Crumbling mine tunnels awash with polluted waters perforate the Colorado mountains, and scientists may one day send robots creeping through the pitch-black passages to study the mysterious currents that sometimes burst to the surface with devastating effects. One such disaster happened at the inactive Gold King Mine in southwestern Colorado in 2015, when the Environmental Protection Agency accidentally triggered the release of 3 million gallons (11 million liters) of mustard-colored water laden with arsenic, lead and other toxins. The spill tainted rivers in three states.
Now the EPA is considering using robots and other sophisticated technology to help prevent these types of "blowouts" or clean them up if they happen. But first the agency has to find out what's inside the mines, some of which date to Colorado's gold rush in the 1860s. Wastewater laden with toxic heavy metals has been spewing from hundreds of inactive mines nationwide for decades, the product of complicated and sometimes poorly understood subterranean flows. Mining creates tainted water in steps: Blasting out tunnels and processing ore exposes long-buried, sulfur-bearing rocks to oxygen. The sulfur and oxygen mix with natural underground water flows to create sulfuric acid. The acidic water then leaches heavy metals out of the rocks. To manage and treat the wastewater, the EPA needs a clear idea of what's inside the mines, some of which penetrate thousands of feet into the mountains. But many old mines are poorly documented. Investigating with robots would be cheaper, faster and safer than humans.

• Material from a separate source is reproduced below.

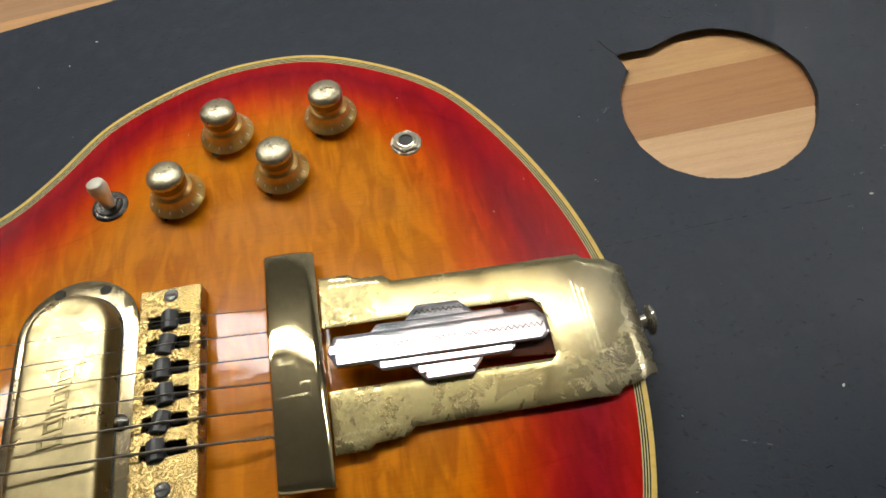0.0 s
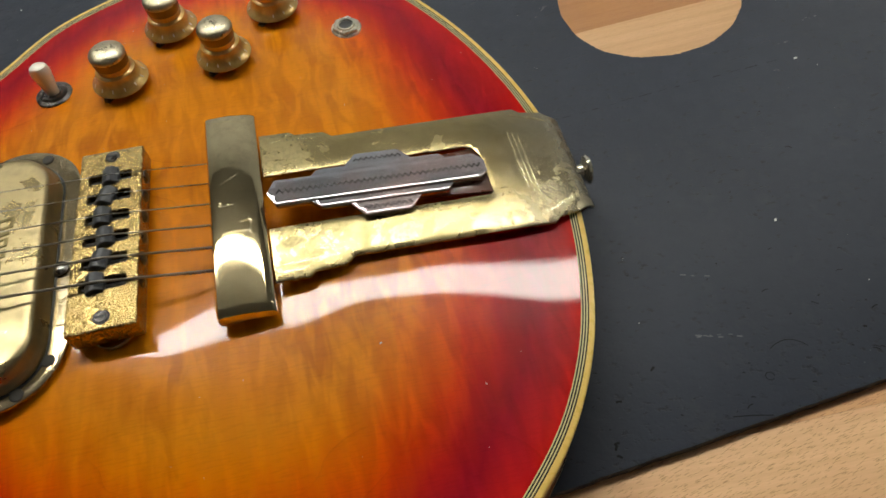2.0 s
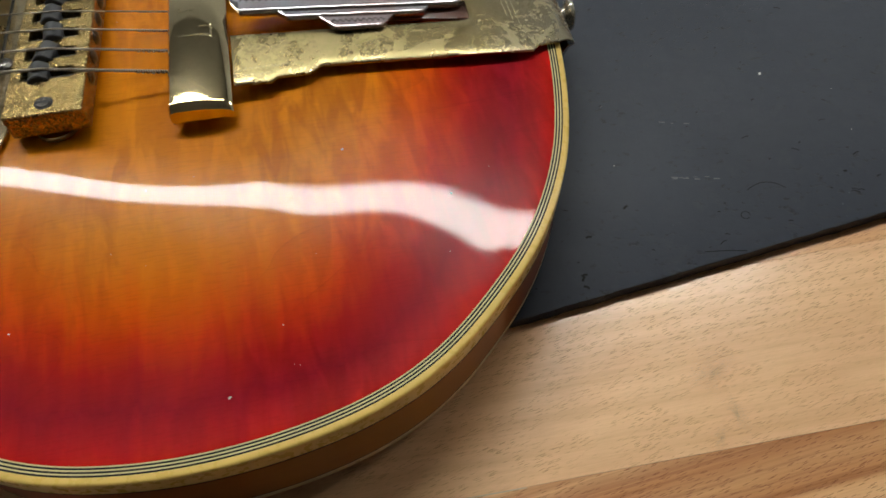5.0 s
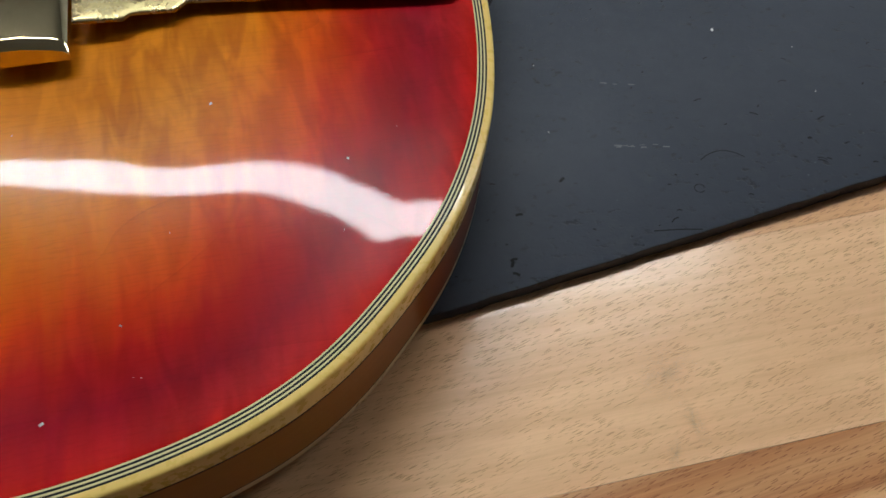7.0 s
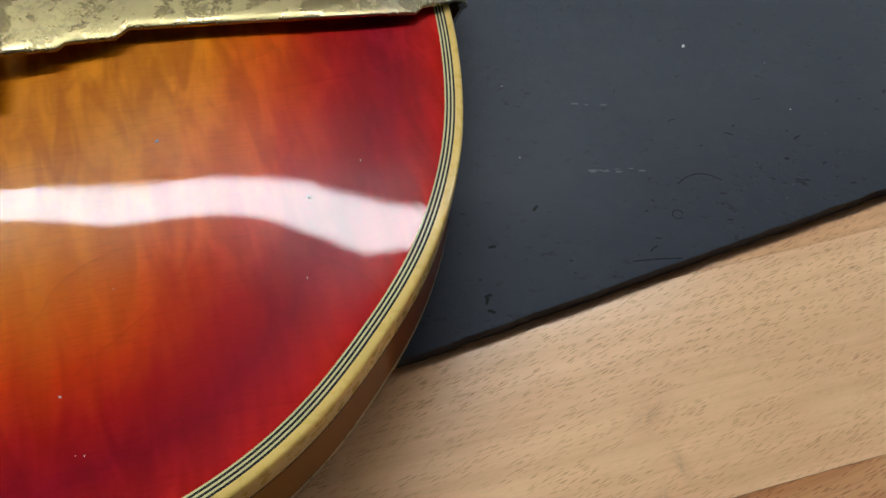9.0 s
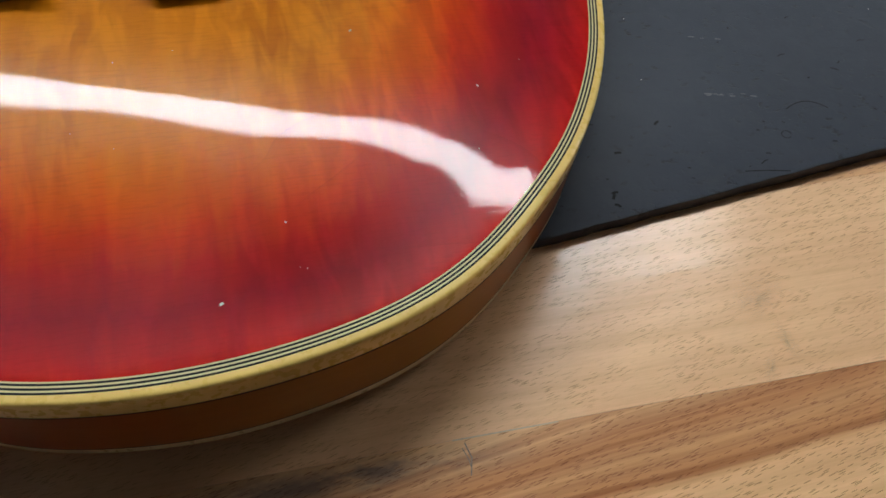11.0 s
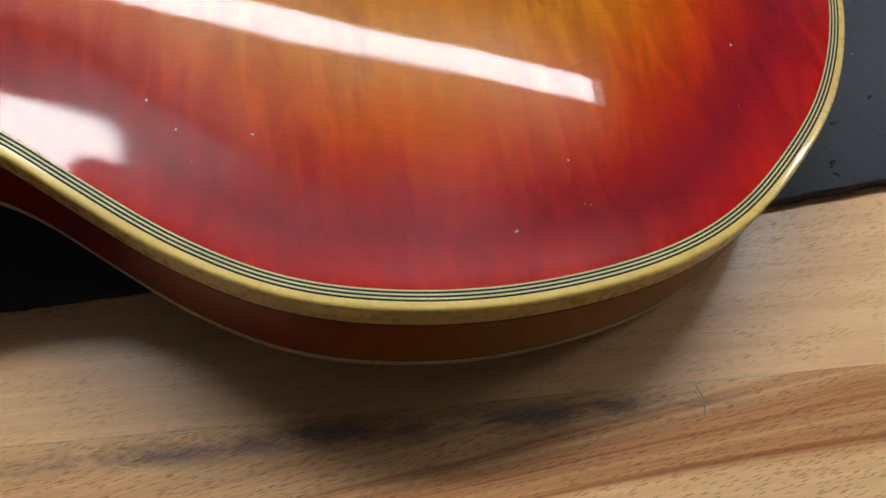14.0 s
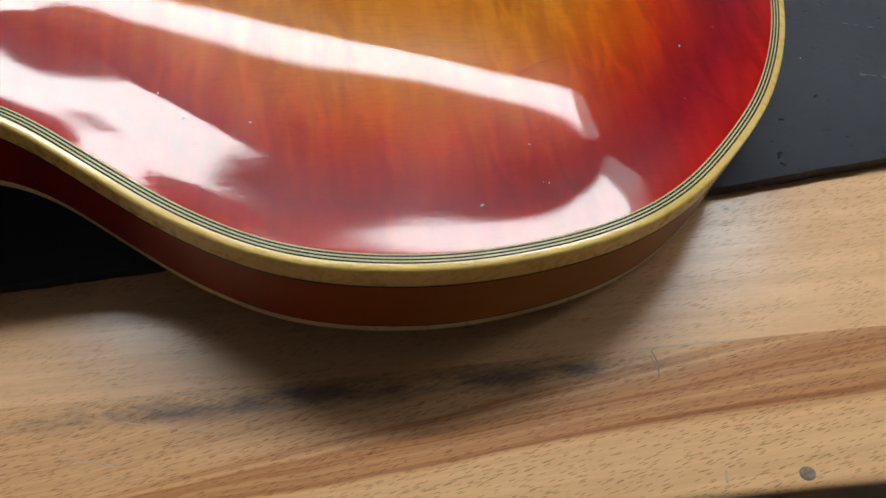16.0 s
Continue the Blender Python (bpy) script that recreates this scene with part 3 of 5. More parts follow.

"You can send a robot into an area that doesn't have good air quality. You can send a robot into an area that doesn't have much space," said Rebecca Thomas, project manager for the EPA's newly created Gold King Superfund site, officially known as the Bonita Peak Mining District. Instruments on the robots could map the mines and analyze pollutants in the water.
They would look more like golf carts than the personable robots from "Star Wars" movies. Hao Zhang, an assistant professor of computer science at the Colorado School of Mines, envisions a battery-powered robot about 5 feet (1.5 meters) long with wheels or tracks to get through collapsing, rubble-strewn tunnels. Zhang and a team of students demonstrated a smaller robot in a mine west of Denver recently. It purred smoothly along flat tunnel floors but toppled over trying to negotiate a cluttered passage.
"The terrain is pretty rough," Zhang said. "It's hard for even humans to navigate in that environment."
A commercial robot modified to explore abandoned mines - including those swamped with acidic wastewater - could cost about $90,000 and take three to four years to develop, Zhang said.